Römer 9, 15

Welchem ich gnädig bin, dem bin ich gnädig; und welches ich mich erbarme, des erbarme ich mich. (Römer 9, 15)

Ich habe einmal eine Geschichte von einem berühmten englischen Prediger gelesen, die er selbst von sich erzählt; ich will sie euch auch erzählen. Er war um des Evangeliums willen im Gefängnis und machte hier folgende Erfahrung:

Er befürchtete, man würde ihn endlich aus dem Gefängnis zum Galgen führen. Darüber kam er in große Not, denn er befand sich in innerer Dürre; die göttlichen Dinge waren vor seinen Augen verborgen; er hatte keinen fühlbaren Glauben zu jener Zeit. Zwei Dinge plagten ihn dabei vorzüglich, erstlich die Furcht, er werde dem Evangelium Schande machen durch Todesangst, die er in diesem Gemütszustand nicht werde verbergen können, „denn ich schämte mich“ – sagte er – „mit einer Totenfarbe und mit zitternden Knien in einer solchen Sache zu sterben, als diese war.“ Das zweite, was ihm Schrecken einjagte, war der Zustand seiner Seele nach dem Tode; wo wirst du anlanden, wenn du stirbst? Wie wird es mit dir werden? Was hast du für Vergewisserung des Himmels, der
Herrlichkeit und des Erbes der Heiligen? Oft sah er sich im Geist hinausführen, sah sich auf der Leiter stehen mit dem Strick um den Hals, und sein Herz erbebte jedes mal davor, daß er also, ohne wahren Trost, ohne lebendige Hoffnung, vielleicht mit einer Angst, die dem Evangelium zur Schmach gereiche, in die Ewigkeit gehen sollte. Nachdem er aber mehrere Wochen lang in dieser Anfechtung und Finsternis gewesen war, so warf er sich endlich in die freie Gnade.

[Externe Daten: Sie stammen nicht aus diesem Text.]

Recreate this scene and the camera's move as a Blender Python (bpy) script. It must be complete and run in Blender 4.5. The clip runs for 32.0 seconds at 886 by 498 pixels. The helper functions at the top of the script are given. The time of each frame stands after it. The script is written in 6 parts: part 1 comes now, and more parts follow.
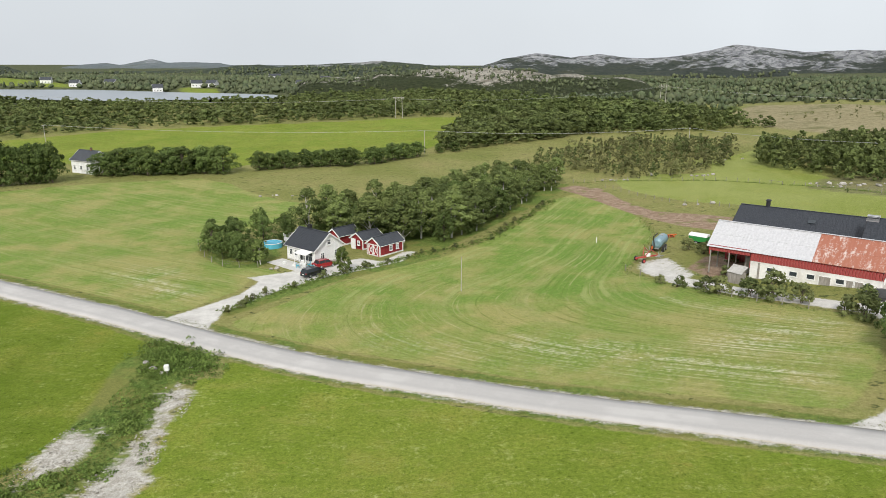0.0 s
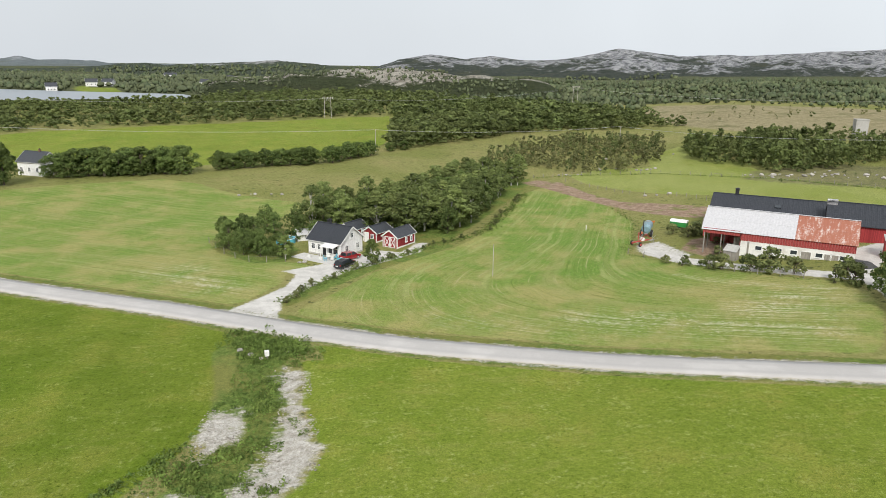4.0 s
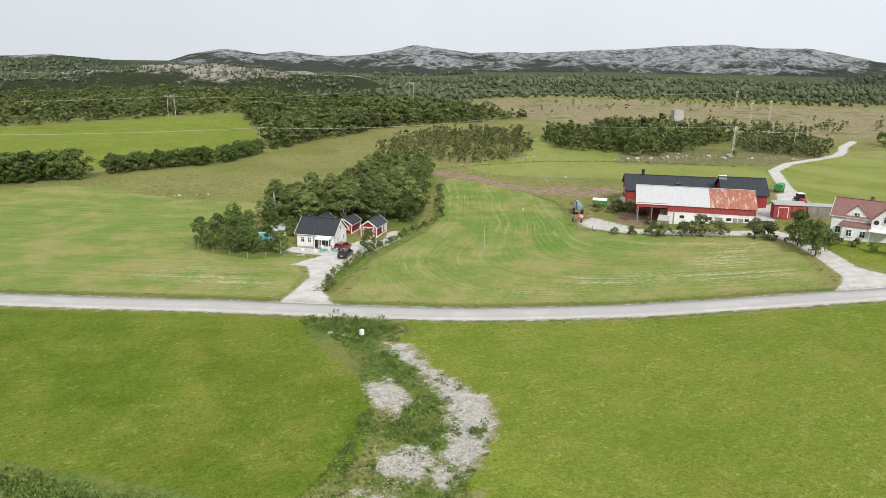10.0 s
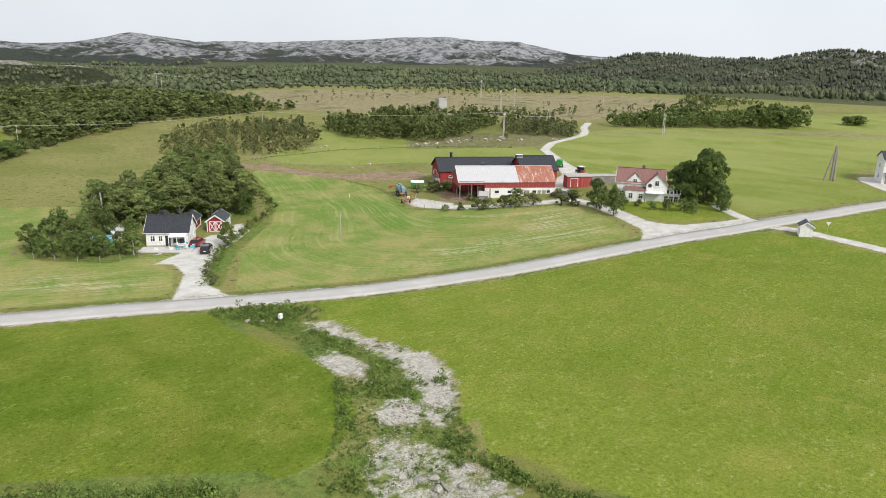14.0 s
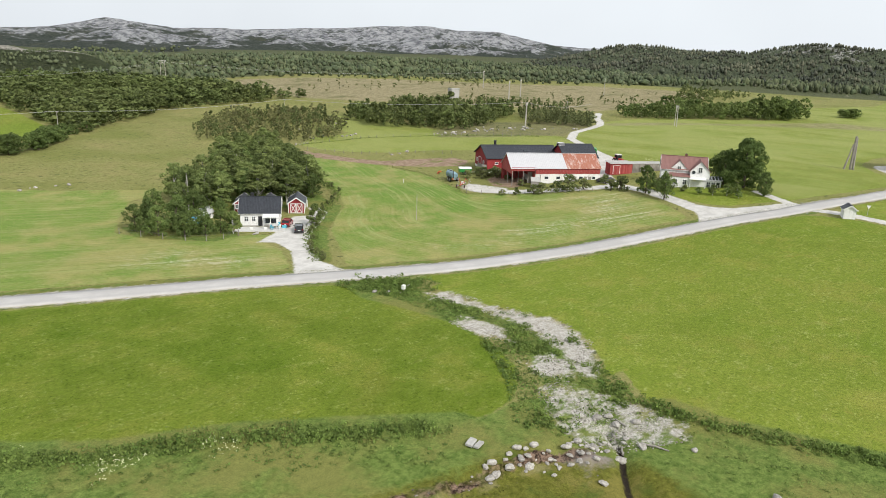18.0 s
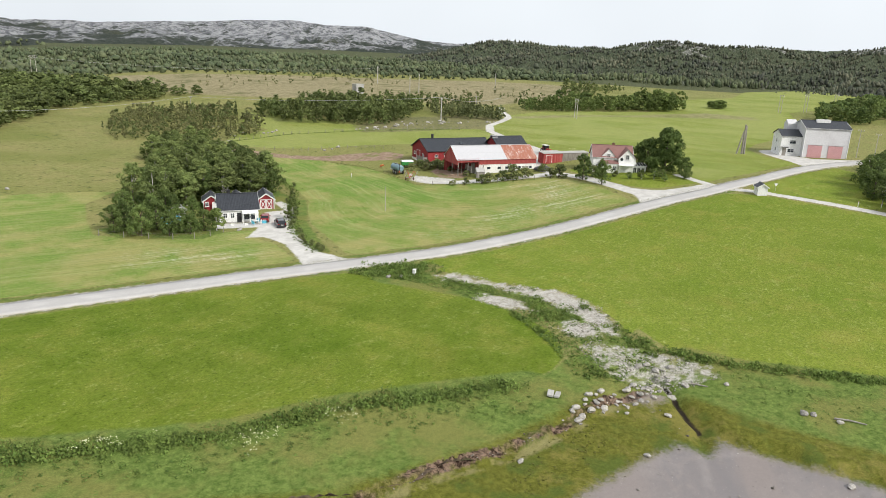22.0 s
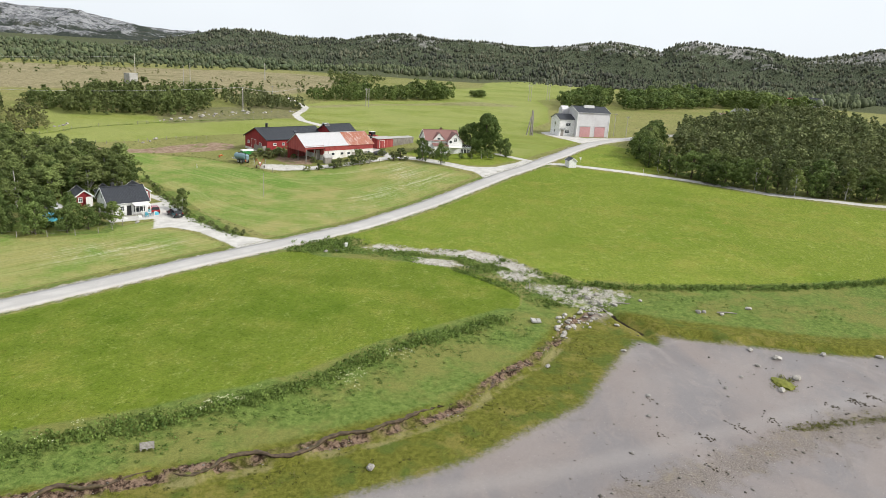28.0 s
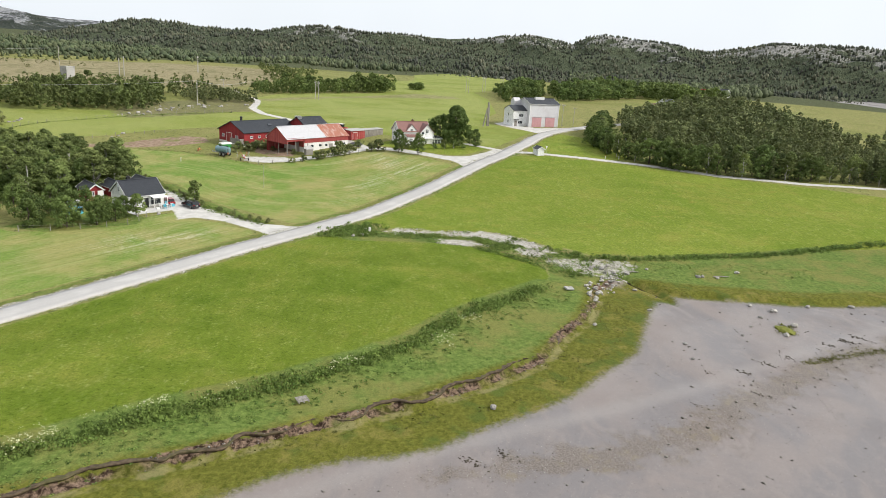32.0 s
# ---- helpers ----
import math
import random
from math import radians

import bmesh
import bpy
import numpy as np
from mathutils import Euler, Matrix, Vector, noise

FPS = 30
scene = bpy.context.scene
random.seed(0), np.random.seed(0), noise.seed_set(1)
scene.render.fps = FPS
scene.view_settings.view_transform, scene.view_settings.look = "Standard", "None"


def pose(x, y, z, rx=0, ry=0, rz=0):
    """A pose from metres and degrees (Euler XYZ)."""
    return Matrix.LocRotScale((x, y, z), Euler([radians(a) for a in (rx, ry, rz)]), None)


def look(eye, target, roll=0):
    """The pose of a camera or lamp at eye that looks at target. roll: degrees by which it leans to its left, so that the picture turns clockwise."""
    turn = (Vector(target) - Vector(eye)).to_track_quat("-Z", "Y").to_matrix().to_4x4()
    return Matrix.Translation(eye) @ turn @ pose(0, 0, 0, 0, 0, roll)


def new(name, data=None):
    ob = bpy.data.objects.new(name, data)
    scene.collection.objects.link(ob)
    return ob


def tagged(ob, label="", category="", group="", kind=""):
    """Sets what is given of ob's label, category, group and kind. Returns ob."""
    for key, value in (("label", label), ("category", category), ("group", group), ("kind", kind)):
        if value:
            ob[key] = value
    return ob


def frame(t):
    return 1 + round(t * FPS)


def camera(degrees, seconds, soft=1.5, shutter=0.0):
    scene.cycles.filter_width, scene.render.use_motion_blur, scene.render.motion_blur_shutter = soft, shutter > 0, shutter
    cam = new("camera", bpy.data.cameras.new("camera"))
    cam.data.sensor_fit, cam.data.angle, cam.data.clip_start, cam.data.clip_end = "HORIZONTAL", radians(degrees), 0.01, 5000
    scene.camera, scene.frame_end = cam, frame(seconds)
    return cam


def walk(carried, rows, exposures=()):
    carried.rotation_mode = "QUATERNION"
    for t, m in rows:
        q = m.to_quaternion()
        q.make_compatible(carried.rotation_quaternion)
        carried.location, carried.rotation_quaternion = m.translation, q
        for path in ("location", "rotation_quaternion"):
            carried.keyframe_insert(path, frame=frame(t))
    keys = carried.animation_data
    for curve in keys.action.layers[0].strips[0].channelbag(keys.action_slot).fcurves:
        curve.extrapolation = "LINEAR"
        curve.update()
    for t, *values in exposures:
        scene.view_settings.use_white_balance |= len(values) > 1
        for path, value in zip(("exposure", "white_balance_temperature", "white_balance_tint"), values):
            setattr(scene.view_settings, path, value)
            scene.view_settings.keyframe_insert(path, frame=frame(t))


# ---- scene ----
cam = camera(64.2, 32.0, soft=0.75)
PATH = [
    (0, (1.79, 0.38, 35.11), (1.49, 48.71, 22.31), 0.10),
    (0.5, (-1.17, -1.00, 34.84), (-0.89, 47.37, 22.16), 0.28),
    (1, (-4.04, -1.95, 34.81), (-3.16, 46.41, 22.16), 0.33),
    (1.5, (-7.30, -3.08, 34.86), (-5.56, 45.26, 22.21), 0.48),
    (2, (-10.30, -4.02, 34.93), (-7.67, 44.28, 22.25), 0.50),
    (2.5, (-12.76, -4.72, 35.11), (-9.30, 43.51, 22.38), 0.40),
    (3, (-15.44, -5.24, 35.29), (-10.86, 42.89, 22.52), 0.41),
    (3.5, (-18.53, -5.75, 35.13), (-12.51, 42.22, 22.38), 0.60),
    (5.5, (-30.42, -7.59, 35.31), (-20.15, 39.65, 22.56), 0.60),
    (6, (-33.56, -7.84, 35.48), (-21.93, 39.07, 22.66), 0.60),
    (6.5, (-36.58, -7.92, 35.43), (-23.41, 38.58, 22.63), 0.59),
    (7, (-39.73, -8.07, 35.44), (-24.93, 37.93, 22.60), 0.62),
    (7.5, (-42.91, -8.08, 35.50), (-26.85, 37.49, 22.63), 0.78),
    (8, (-46.08, -8.17, 35.56), (-28.95, 37.00, 22.68), 0.80),
    (8.5, (-49.10, -8.18, 35.60), (-31.10, 36.66, 22.72), 0.82),
    (9, (-52.30, -8.23, 35.68), (-33.51, 36.27, 22.78), 0.98),
    (9.5, (-55.36, -8.26, 35.68), (-35.90, 35.97, 22.83), 1.00),
    (10, (-58.42, -8.15, 35.70), (-37.80, 35.56, 22.88), 1.01),
    (10.5, (-61.30, -7.80, 35.68), (-38.97, 35.06, 22.85), 1.09),
    (11, (-64.33, -7.38, 35.64), (-40.23, 34.50, 22.79), 1.12),
    (11.5, (-67.24, -7.04, 35.67), (-41.52, 33.86, 22.80), 1.17),
    (12, (-70.29, -6.63, 35.69), (-42.75, 33.07, 22.81), 1.12),
    (12.5, (-73.18, -6.04, 35.74), (-43.88, 32.36, 22.80), 1.20),
    (13, (-76.13, -5.42, 35.90), (-45.02, 31.49, 22.86), 1.29),
    (13.5, (-79.13, -4.65, 35.96), (-46.09, 30.53, 22.90), 1.31),
    (14, (-82.06, -3.41, 35.92), (-46.92, 29.67, 22.82), 1.40),
    (14.5, (-84.92, -2.11, 35.91), (-48.19, 29.17, 22.76), 1.60),
    (16.5, (-95.20, 1.38, 35.91), (-58.76, 32.82, 22.38), 2.00),
    (17, (-98.08, 2.42, 36.01), (-61.71, 33.90, 22.39), 1.99),
    (17.5, (-100.59, 3.48, 36.05), (-64.29, 35.02, 22.37), 2.01),
    (18, (-103.25, 4.75, 36.01), (-66.97, 36.31, 22.29), 2.10),
    (18.5, (-105.73, 6.03, 35.89), (-69.35, 37.46, 22.15), 2.21),
    (19, (-108.24, 7.36, 35.84), (-71.51, 38.36, 22.09), 2.25),
    (19.5, (-110.66, 8.62, 35.99), (-73.28, 38.84, 22.24), 2.07),
    (20, (-113.34, 10.15, 36.04), (-75.15, 39.32, 22.27), 2.25),
    (20.5, (-115.69, 11.58, 35.98), (-76.80, 39.86, 22.25), 2.22),
    (21, (-118.06, 13.08, 35.88), (-78.38, 40.26, 22.20), 2.21),
    (21.5, (-120.46, 14.67, 36.00), (-79.90, 40.49, 22.29), 2.28),
    (22, (-122.97, 16.47, 36.08), (-81.44, 40.69, 22.36), 2.33),
    (22.5, (-125.48, 18.30, 36.01), (-83.16, 41.13, 22.29), 2.59),
    (23, (-128.01, 20.17, 35.86), (-85.07, 41.83, 22.18), 2.79),
    (23.5, (-130.29, 21.98, 35.67), (-86.79, 42.51, 22.02), 2.80),
    (24, (-132.50, 23.83, 35.42), (-88.49, 43.27, 21.82), 2.80),
    (24.5, (-134.71, 25.81, 35.25), (-90.20, 44.09, 21.67), 2.90),
    (25, (-136.94, 27.91, 35.28), (-91.92, 44.91, 21.71), 3.09),
    (25.5, (-139.06, 29.96, 35.30), (-93.52, 45.50, 21.75), 3.30),
    (27.5, (-147.04, 38.40, 35.34), (-99.71, 47.26, 21.87), 3.50),
    (28, (-149.03, 40.56, 35.34), (-101.38, 47.56, 21.90), 3.59),
    (28.5, (-150.83, 42.91, 35.15), (-103.02, 48.78, 21.73), 3.61),
    (29, (-152.59, 45.09, 35.13), (-104.83, 51.08, 21.62), 3.69),
    (29.5, (-154.29, 47.30, 35.18), (-106.60, 53.58, 21.56), 3.69),
    (30, (-155.90, 49.54, 35.29), (-108.24, 55.81, 21.54), 3.63),
    (30.5, (-157.60, 51.84, 35.11), (-109.77, 56.85, 21.46), 3.78),
    (31, (-159.21, 54.14, 35.08), (-111.21, 57.59, 21.49), 3.79),
    (31.5, (-160.74, 56.44, 35.07), (-112.66, 58.56, 21.52), 3.72),
    (32, (-162.20, 58.80, 35.18), (-114.09, 59.68, 21.58), 3.80),
]
walk(cam, [(t, look(eye, target, roll)) for t, eye, target, roll in PATH],
     exposures=[(0, 0.05), (8, 0.05), (14, 0.08), (20, 0.14), (26, 0.18), (32, 0.2)])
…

Er erkannte nämlich, daß es in Gottes Willen stünde, ob er ihm Trost geben wolle, jetzt oder in der Stunde des Todes: es stünde aber nicht in seinem, des Menschen Willen, ob er beim Evangelium bleiben wolle oder nicht, er sei gebunden, Gott aber sei frei. Darum faßte er nun ein Herz und sprach bei sich selber: „Weil denn die Sache also steht, so will ich fortgehen und es auf mein ewiges Heil in Christo  w a g e n,  ich mag Trost von ihm haben oder nicht. Will Gott nicht mit, so laufe ich blindlings von der Leiter in die Ewigkeit hinein, ich sinke oder schwimme, ich komme in den Himmel oder in die Hölle. HErr Jesu, willst du mich ergreifen, tue es, ich wage es in deinem Namen!“

Mit diesem Gedanken wich die Anfechtung, und das Licht und der Trost des Evangeliums kehrte in seine Seele zurück.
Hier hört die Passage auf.